Lin William Cong is the Rudd Family Professor of Management and a tenured Professor of Finance at the Johnson Graduate School of Management at Cornell University, where he is the founding faculty director for the FinTech Initiative and the founder of the Digital Economy and Financial Technology Lab. He is also an Editor at the Management Science, an associate editor for multiple leading academic and practitioner journals, a Research Associate at the National Bureau of Economic Research, a senior fellow and founding track director at the Asian Bureau of Finance and Economic Research, a faculty scientist at the Initiative for Cryptocurrencies & Contracts, the lead founder of multiple international research forums, and formerly a Kauffman Foundation Junior Faculty Fellow, a Poets & Quants World Best Business School Professor, a 2022 Top 10 Quant Professor, a finance professor and Ph.D. advisor at the University of Chicago Booth School of Business, George Shultz Scholar at the Stanford Institute for Economic Policy Research, and a doctoral fellow at the Stanford Institute for Innovation in Developing Economies.

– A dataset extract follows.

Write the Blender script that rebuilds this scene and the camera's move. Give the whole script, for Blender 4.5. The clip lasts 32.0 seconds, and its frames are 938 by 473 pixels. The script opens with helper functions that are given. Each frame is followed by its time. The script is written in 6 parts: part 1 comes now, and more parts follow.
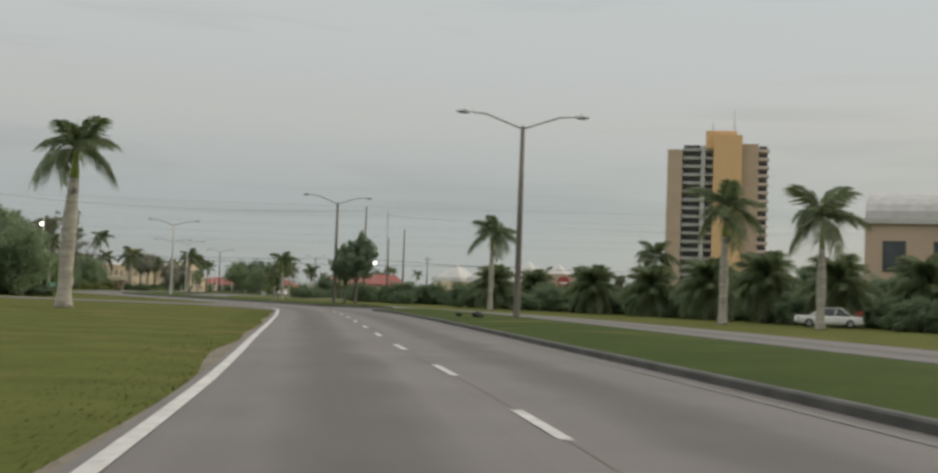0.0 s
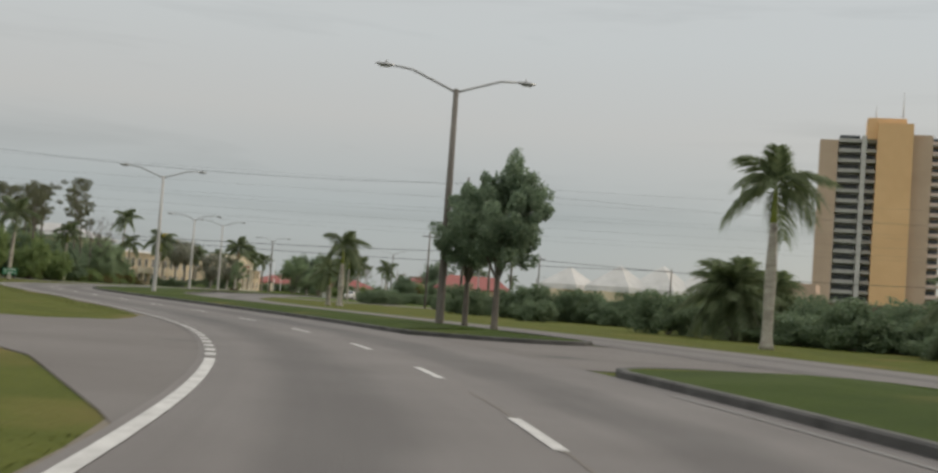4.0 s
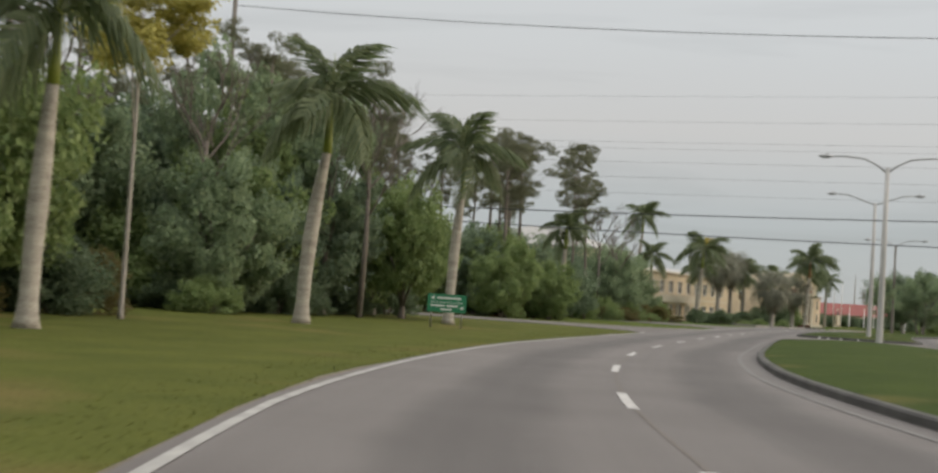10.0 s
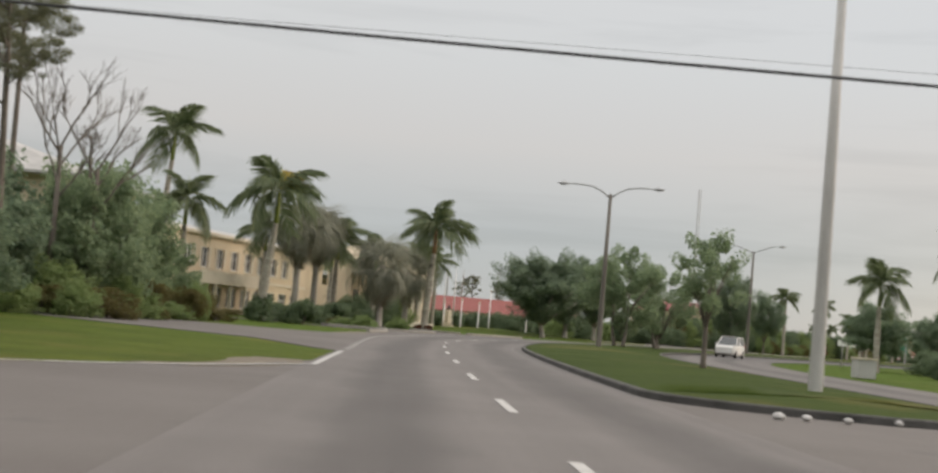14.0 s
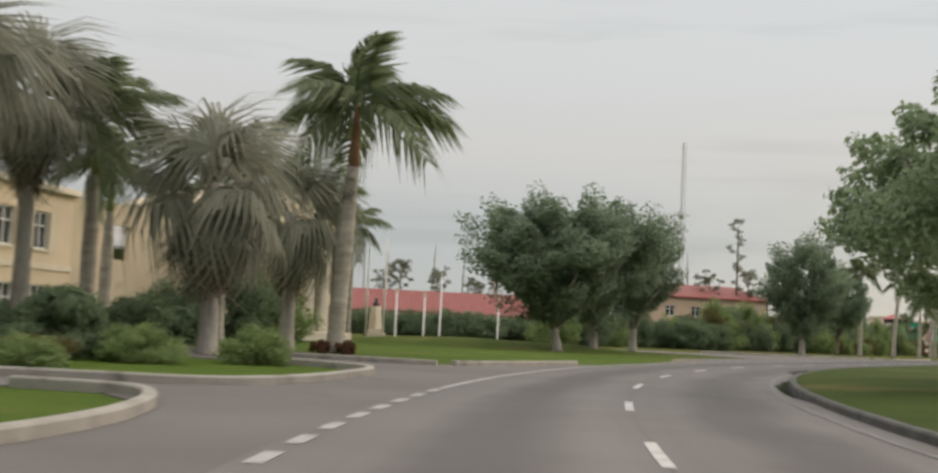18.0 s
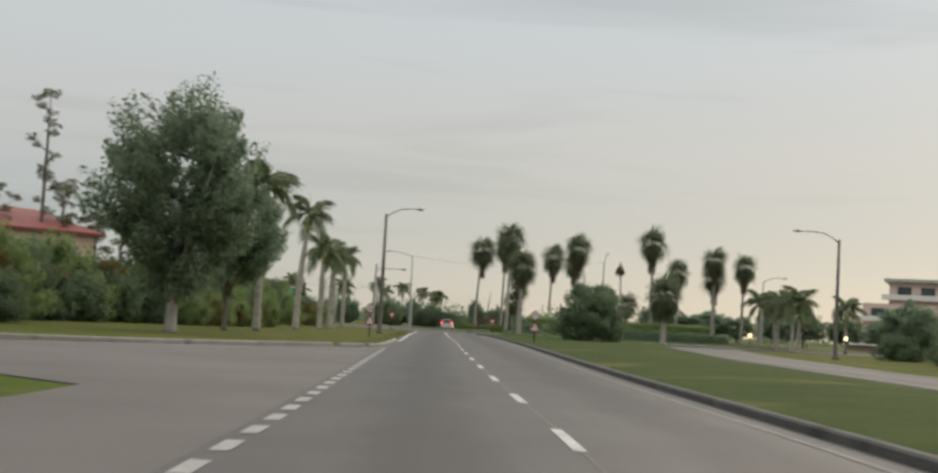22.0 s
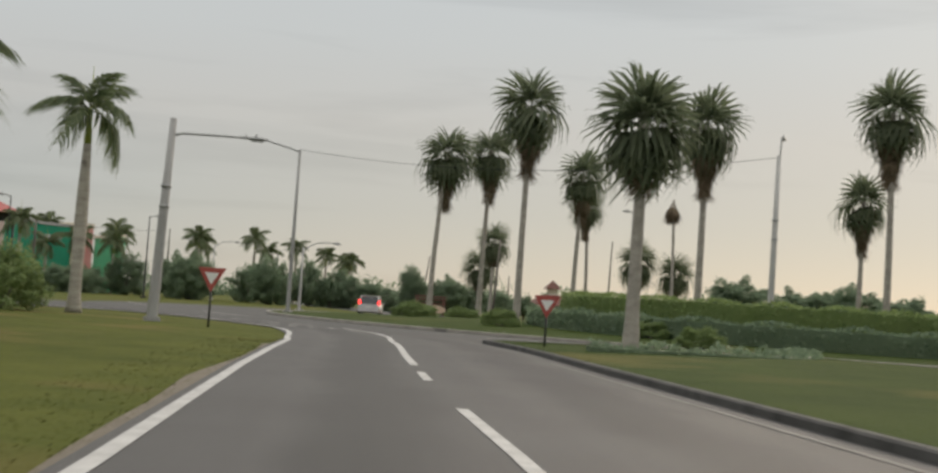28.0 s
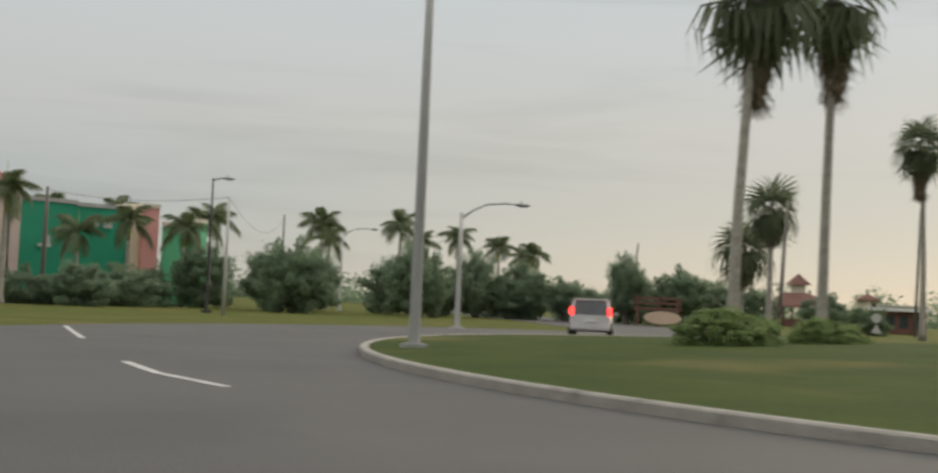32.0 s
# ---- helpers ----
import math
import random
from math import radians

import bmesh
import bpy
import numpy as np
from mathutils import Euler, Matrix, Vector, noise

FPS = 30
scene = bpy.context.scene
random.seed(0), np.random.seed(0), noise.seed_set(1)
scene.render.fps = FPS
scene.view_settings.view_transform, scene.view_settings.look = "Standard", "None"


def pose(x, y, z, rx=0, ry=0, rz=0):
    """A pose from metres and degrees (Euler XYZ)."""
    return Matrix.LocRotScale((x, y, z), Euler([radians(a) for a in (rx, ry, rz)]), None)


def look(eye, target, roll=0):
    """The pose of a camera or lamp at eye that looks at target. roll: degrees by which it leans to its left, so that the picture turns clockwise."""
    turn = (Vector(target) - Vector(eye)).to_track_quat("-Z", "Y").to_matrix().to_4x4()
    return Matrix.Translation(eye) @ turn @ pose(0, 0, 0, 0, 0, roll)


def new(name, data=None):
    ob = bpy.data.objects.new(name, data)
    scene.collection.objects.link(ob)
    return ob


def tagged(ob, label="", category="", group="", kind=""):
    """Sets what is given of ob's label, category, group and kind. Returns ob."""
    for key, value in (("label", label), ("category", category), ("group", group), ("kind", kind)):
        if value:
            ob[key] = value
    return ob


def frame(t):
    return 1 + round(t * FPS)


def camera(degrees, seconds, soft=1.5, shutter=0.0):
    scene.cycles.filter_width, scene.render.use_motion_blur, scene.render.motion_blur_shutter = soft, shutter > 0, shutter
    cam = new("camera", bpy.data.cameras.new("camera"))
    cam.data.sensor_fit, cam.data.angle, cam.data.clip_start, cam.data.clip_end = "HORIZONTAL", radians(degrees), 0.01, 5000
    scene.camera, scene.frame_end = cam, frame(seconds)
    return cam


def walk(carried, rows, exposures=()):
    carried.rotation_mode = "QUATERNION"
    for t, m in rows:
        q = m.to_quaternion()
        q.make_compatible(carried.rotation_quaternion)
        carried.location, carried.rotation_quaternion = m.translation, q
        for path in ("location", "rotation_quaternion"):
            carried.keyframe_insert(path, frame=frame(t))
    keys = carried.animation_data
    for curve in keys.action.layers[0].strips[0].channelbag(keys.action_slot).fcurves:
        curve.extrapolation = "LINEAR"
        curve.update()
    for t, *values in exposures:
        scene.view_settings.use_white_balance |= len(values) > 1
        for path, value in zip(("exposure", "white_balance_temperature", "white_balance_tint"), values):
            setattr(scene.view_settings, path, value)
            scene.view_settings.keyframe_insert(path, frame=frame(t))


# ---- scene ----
cam = camera(39.75, 32.0, soft=2.7, shutter=0.35)
EYE = 1.2
# seconds, x, y, pitch, roll, yaw
ROWS = [
    (0.0, 0.00, 0.00, 2.69, -2.07, -0.11),
    (0.5, -0.90, 8.62, 2.52, -3.11, 1.52),
    (1.0, -1.86, 17.26, 2.55, -3.52, 2.67),
    (1.5, -2.90, 25.87, 2.49, -3.69, 3.13),
    (2.0, -4.01, 34.51, 2.72, -4.02, 2.97),
    (2.5, -5.05, 43.13, 2.92, -4.13, 2.75),
    (4.5, -9.62, 77.61, 2.83, -4.12, 3.73),
    (5.0, -11.18, 85.87, 2.63, -3.86, 6.00),
    (5.5, -13.17, 93.82, 2.44, -3.38, 8.26),
    (6.0, -15.59, 101.58, 2.44, -3.10, 11.87),
    (6.5, -18.48, 109.29, 2.32, -3.16, 17.34),
    (7.0, -21.89, 116.88, 2.23, -3.49, 21.24),
    (7.5, -25.64, 124.36, 2.21, -3.98, 23.39),
    (8.0, -29.65, 131.77, 2.13, -4.22, 24.15),
    (8.5, -33.73, 139.11, 2.15, -4.38, 24.37),
    (9.0, -37.62, 146.37, 2.26, -4.36, 24.07),
    (9.5, -41.41, 153.53, 2.53, -3.97, 23.80),
    (10.0, -45.11, 161.06, 2.71, -3.66, 23.42),
    (10.5, -48.61, 168.81, 2.88, -3.56, 21.43),
    (11.0, -51.69, 176.89, 3.08, -3.58, 17.79),
    (11.5, -54.26, 185.18, 3.38, -3.73, 14.37),
    (12.0, -56.25, 193.53, 3.64, -4.01, 11.21),
    (12.5, -57.86, 201.93, 3.94, -4.28, 7.68),
    (13.0, -59.22, 210.32, 3.89, -4.55, 5.56),
    (13.5, -60.52, 218.61, 3.65, -4.62, 4.64),
    (14.0, -61.73, 226.96, 3.70, -4.97, 3.85),
    (14.5, -62.82, 235.46, 3.69, -5.25, 3.37),
    (16.5, -66.78, 269.45, 3.68, -3.44, 2.95),
    (17.0, -67.55, 277.64, 3.66, -3.19, 2.71),
    (17.5, -68.29, 286.01, 3.82, -2.95, 1.82),
    (18.0, -68.71, 294.48, 3.96, -2.75, -0.17),
    (18.5, -68.67, 302.99, 4.09, -2.88, -3.27),
    (19.0, -68.19, 311.43, 4.19, -2.79, -6.74),
    (19.5, -67.28, 319.71, 4.11, -2.71, -10.91),
    (20.0, -65.85, 327.81, 4.24, -2.56, -15.25),
    (20.5, -63.83, 335.72, 3.99, -2.39, -19.25),
    (21.0, -61.28, 343.43, 3.91, -2.92, -23.06),
    (21.5, -58.28, 350.97, 3.96, -3.07, -26.68),
    (22.0, -54.90, 358.33, 3.81, -3.24, -29.89),
    (22.5, -51.21, 365.55, 3.71, -3.01, -31.95),
    (23.0, -47.42, 372.64, 3.68, -3.35, -32.80),
    (23.5, -43.74, 379.59, 3.68, -3.68, -33.05),
    (24.0, -40.08, 386.53, 3.43, -3.91, -33.26),
    (24.5, -36.33, 393.55, 3.41, -4.26, -33.62),
    (25.0, -32.54, 400.62, 3.43, -4.42, -33.98),
    (25.5, -28.73, 407.69, 3.56, -4.51, -34.30),
    (27.5, -13.40, 435.80, 3.23, -3.70, -34.38),
    (28.0, -9.78, 442.59, 3.12, -4.01, -33.99),
    (28.5, -6.20, 449.20, 3.14, -3.78, -33.96),
    (29.0, -2.64, 455.71, 3.03, -3.34, -33.92),
    (29.5, 0.71, 461.59, 3.00, -3.20, -33.09),
    (30.0, 3.87, 467.37, 3.19, -3.16, -33.17),
    (30.5, 6.30, 472.08, 2.91, -2.37, -33.35),
    (31.0, 8.88, 476.68, 2.94, -2.11, -32.97),
    (31.5, 11.03, 481.07, 2.79, -1.94, -30.16),
    (32.0, 12.30, 485.60, 2.89, -2.56, -26.51),
]
walk(cam, [(t, pose(x, y, EYE, 90 + pitch, roll, yaw)) for t, x, y, pitch, roll, yaw in ROWS],
     [(0, -0.14, 6600, 8), (5, -0.06, 6550, 10), (9, 0.06, 6550, 11), (13, 0.14, 6650, 13), (18, 0.16, 6700, 12), (20, 0.06, 6600, 11), (23, -0.06, 6500, 9), (25, -0.09, 6620, 10), (28, -0.10, 6620, 10), (32, -0.06, 6600, 9)])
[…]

Professor Cong’s research spans financial economics, information economics, FinTech, digital economy, and entrepreneurship and has been featured in Bloomberg, BNN Bloomberg, CNN, the Economist, Washington Post, etc. He and his co-authors have pioneered the introduction of goal-oriented search and interpretable AI for finance, laid the foundations of tokenomics (categorization of tokens, cryptocurrency pricing, central bank digital currencies/payment systems, optimal token monetary policy design, etc.), analyzed centralization issues and dynamic incentives in blockchains and DeFi, and developed data analytics for detecting market manipulation and better FinTech regulation, among others. His team has recently focused on the economics, applications, and implications of AI. He has won numerous paper prizes and research grants, including the Best Paper Prize at Management Science, and was recently named the UBRI Educator and INFORMS DEI Ambassador of the Year. His work has been cited about 5,500 times in the past five years, and he is the most cited theorist among all finance theory group members who graduated in the past 15 years, in addition to being one most published and cited FinTech researchers.

He has advised leading investment and FinTech firms, including Ansatz Capital, Ava Labs, Blackrock, Citi, Chainlink, DataYes, and Modular Asset Management. He has also been invited to consult for or advise government and regulatory agencies such as the Asset Management Association of China, the Bank of Canada, the Department of Justice, the Department of the Treasury, the FBI, the New York State Department of Financial Services, the New York State Office of Attorney General, and the U.S. Securities and Exchange Commission. He is also a highly sought-after keynote speaker at various international conferences and forums, having spoken and taught at hundreds of world-renowned universities, venture funds, investment and trading shops, and government agencies such as Alibaba, IMF, the Monetary Authority of Singapore, and federal reserve banks.

Prof. Cong received his Ph.D. in Finance and MS in Statistics from Stanford University, A.M. in Physics jointly with an A.B. in Math and Physics, a minor in Economics, and a language certificate in French from Harvard University.